Your Entire Life Is a Series of Missed Opportunities

The Aspern Papers by Henry James: James's nameless narrator dedicates himself to obtaining the papers of the late poet Jeffrey Aspern. When they're within his grasp, but a major sacrifice is necessary, he wavers. James himself thought it his best short work.

Runner Up:

The Sense of an Ending by Julian Barnes: It's brief, and beautifully written, and you have to read to the very last pages to understand how the narrator has missed out entirely on his own life.

Every Day Spent In Your Hole of an Office Is an Exercise in Meaninglessness 

The Pale King by David Foster Wallace: The employees of the Peoria, Illinois branch of the IRS in 1985, done by David Foster Wallace. Even incomplete, it's a thing of genius.

Runner Up:

And Then We Came to The End by Joshua Ferris: Ferris takes our Great Recession fears, brings them to life in a crumbling ad agency, and makes it hysterically funny—until we remember how waveringly close it is to reality.

You've Been Right All Along; Your Family Members Really Are Psychotic

We Have Always Lived in the Castle by Shirley Jackson: Half the family has been murdered via arsenic in their sugared berries. The other half has turned reclusive. Only the narrator wants to lead a normal life—and only one person knows who the murderer is.

Runner Up:

Sharp Objects by Gillian Flynn: If you want to figure out why the narrator has been carving words into her body for years, just wait until she introduces her mother.

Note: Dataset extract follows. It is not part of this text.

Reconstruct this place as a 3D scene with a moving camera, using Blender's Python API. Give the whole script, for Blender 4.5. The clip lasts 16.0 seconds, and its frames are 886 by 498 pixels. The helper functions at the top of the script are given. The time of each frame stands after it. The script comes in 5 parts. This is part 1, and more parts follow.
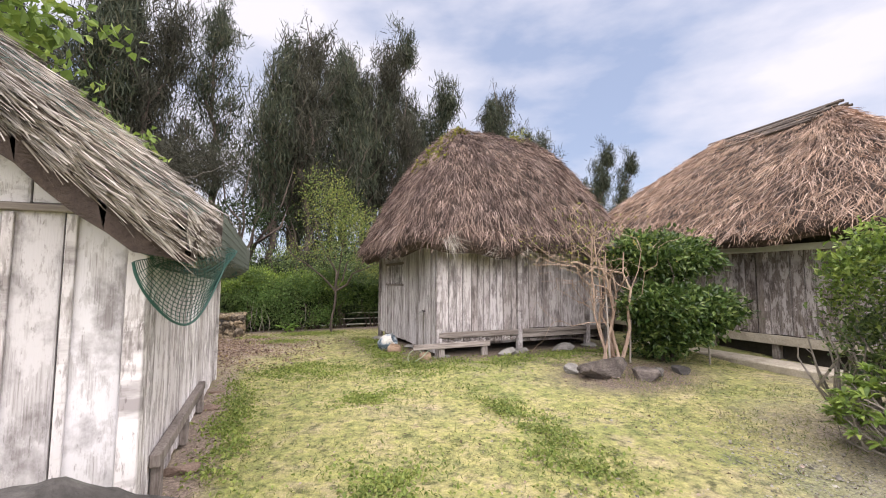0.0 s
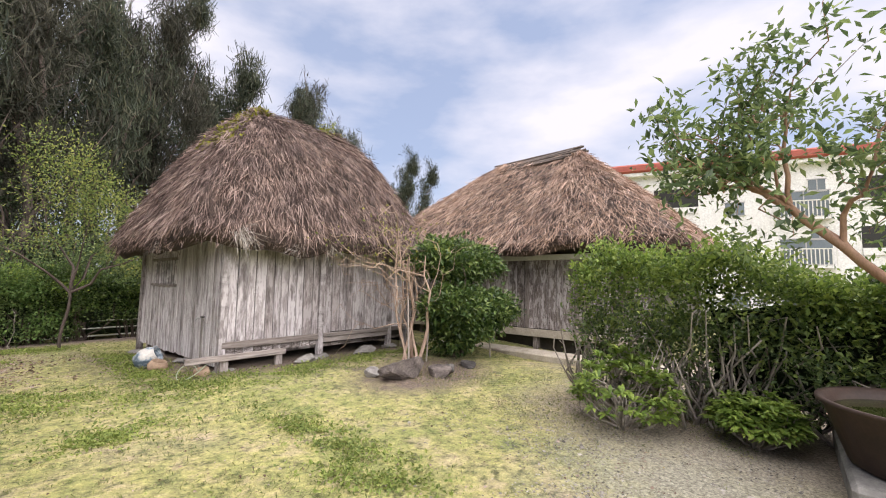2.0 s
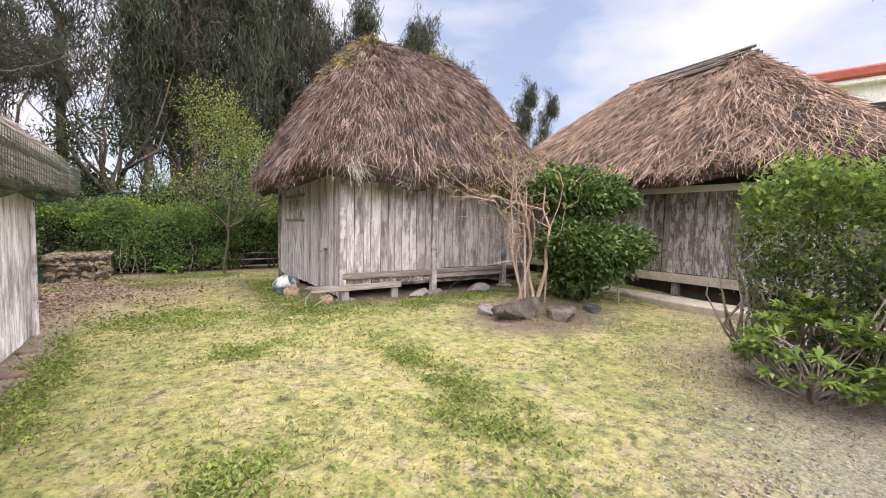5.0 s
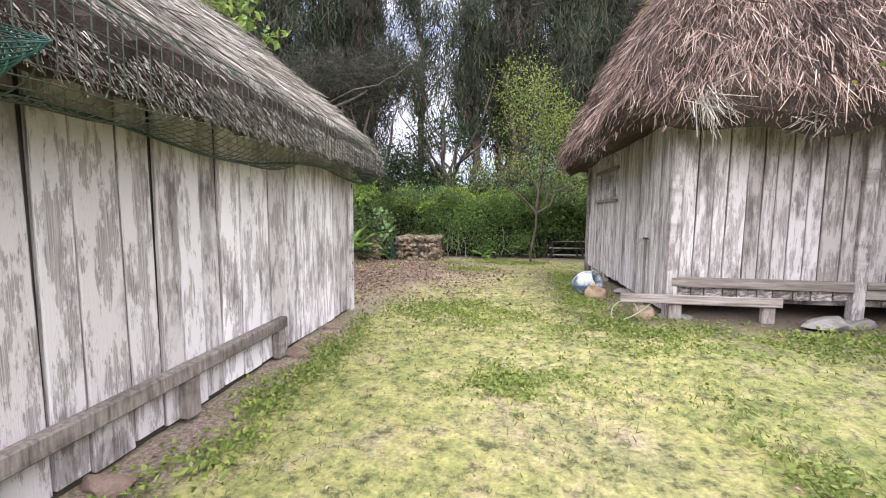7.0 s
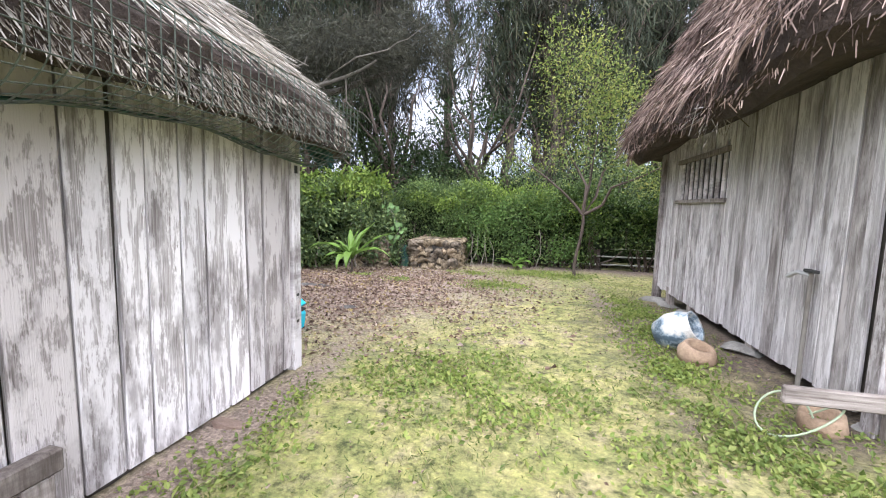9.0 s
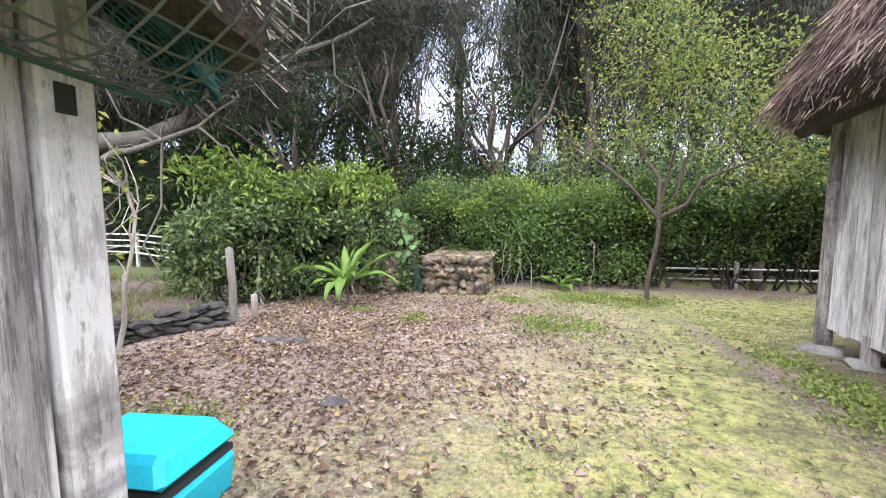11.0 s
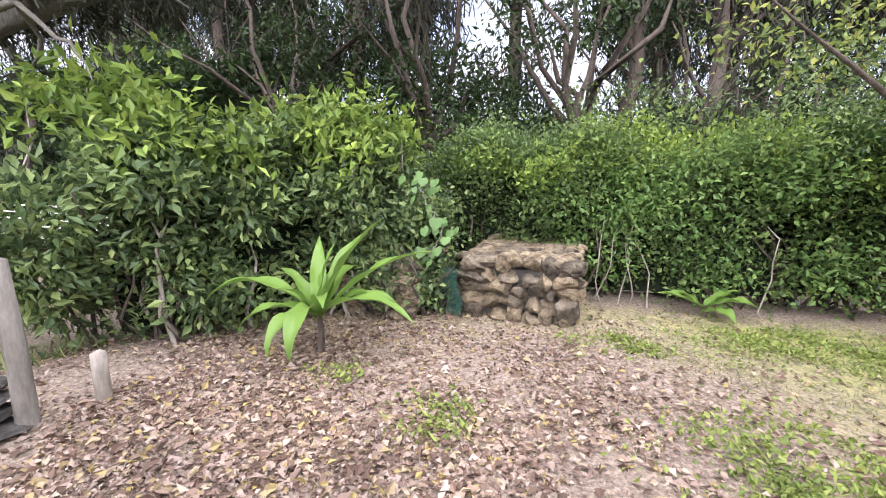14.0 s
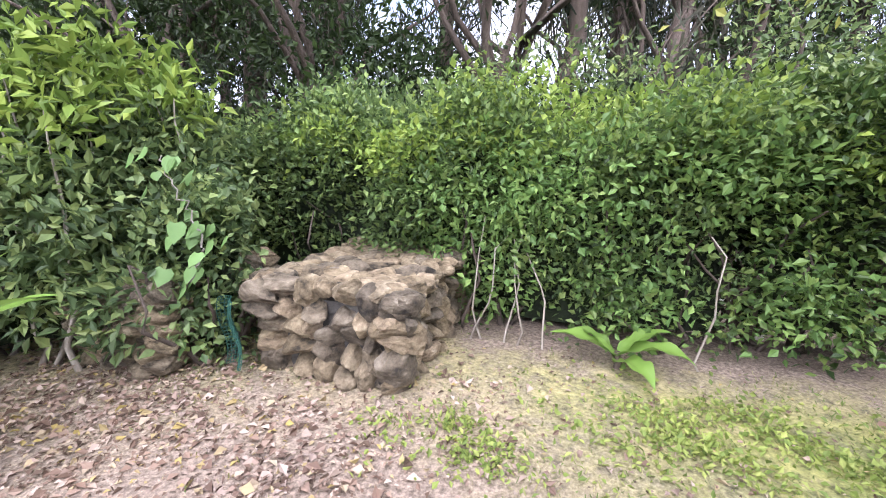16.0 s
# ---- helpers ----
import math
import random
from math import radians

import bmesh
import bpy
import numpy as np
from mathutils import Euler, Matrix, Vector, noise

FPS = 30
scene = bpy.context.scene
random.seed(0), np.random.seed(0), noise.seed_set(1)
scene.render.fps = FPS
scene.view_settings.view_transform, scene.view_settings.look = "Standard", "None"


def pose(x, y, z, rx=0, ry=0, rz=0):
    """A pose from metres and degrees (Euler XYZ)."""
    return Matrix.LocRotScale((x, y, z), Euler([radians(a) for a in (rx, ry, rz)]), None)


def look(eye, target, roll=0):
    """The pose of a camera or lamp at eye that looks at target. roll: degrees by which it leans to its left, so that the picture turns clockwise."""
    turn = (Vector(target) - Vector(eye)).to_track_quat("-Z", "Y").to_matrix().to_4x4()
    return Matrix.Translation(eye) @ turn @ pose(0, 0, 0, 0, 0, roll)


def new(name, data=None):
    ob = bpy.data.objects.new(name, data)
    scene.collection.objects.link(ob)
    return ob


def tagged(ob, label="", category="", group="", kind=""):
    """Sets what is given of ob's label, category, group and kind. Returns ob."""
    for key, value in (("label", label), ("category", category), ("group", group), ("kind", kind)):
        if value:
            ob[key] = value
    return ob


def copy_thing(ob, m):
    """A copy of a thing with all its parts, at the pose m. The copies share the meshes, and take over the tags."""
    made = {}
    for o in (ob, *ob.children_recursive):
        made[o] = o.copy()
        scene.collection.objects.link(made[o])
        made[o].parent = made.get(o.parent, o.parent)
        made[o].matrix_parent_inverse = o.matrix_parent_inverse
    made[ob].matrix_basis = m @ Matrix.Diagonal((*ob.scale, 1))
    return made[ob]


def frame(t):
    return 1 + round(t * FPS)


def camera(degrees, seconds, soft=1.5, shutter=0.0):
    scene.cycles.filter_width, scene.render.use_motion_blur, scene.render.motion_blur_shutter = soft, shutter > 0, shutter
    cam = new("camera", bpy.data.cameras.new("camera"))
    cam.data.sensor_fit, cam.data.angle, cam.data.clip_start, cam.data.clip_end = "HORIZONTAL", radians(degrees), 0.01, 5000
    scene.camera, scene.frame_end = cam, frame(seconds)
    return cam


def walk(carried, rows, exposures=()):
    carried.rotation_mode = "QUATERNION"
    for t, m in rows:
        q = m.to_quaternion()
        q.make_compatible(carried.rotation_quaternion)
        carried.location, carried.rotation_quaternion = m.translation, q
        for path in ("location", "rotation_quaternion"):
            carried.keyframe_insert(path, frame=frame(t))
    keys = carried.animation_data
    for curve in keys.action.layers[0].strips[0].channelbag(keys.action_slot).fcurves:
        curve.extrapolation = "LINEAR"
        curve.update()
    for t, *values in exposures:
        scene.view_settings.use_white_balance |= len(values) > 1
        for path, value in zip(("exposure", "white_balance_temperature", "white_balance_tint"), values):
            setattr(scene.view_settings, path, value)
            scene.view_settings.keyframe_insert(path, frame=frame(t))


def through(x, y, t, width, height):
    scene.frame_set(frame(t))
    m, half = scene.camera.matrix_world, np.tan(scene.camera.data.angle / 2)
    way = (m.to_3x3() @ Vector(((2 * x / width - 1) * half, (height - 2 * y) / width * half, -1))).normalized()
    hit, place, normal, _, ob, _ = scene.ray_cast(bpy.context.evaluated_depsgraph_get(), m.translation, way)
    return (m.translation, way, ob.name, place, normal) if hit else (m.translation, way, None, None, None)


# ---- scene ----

Society Really Is About To Collapse, Forever and Unalterably

Station Eleven by Emily St. John Mandel: A flu wipes out 99% of the Earth's population. Mandel's description of the moment that Internet goes out and the TV stations go black are the most chilling, stomach-knot-inducing words we've ever read.

Runner Up:

Never Let Me Go by Kazuo Ishiguro: We won't spoil it, but the serenity of the bucolic English boarding school plays foil to one of the most bizarre, unthinkable plot twists in recent history.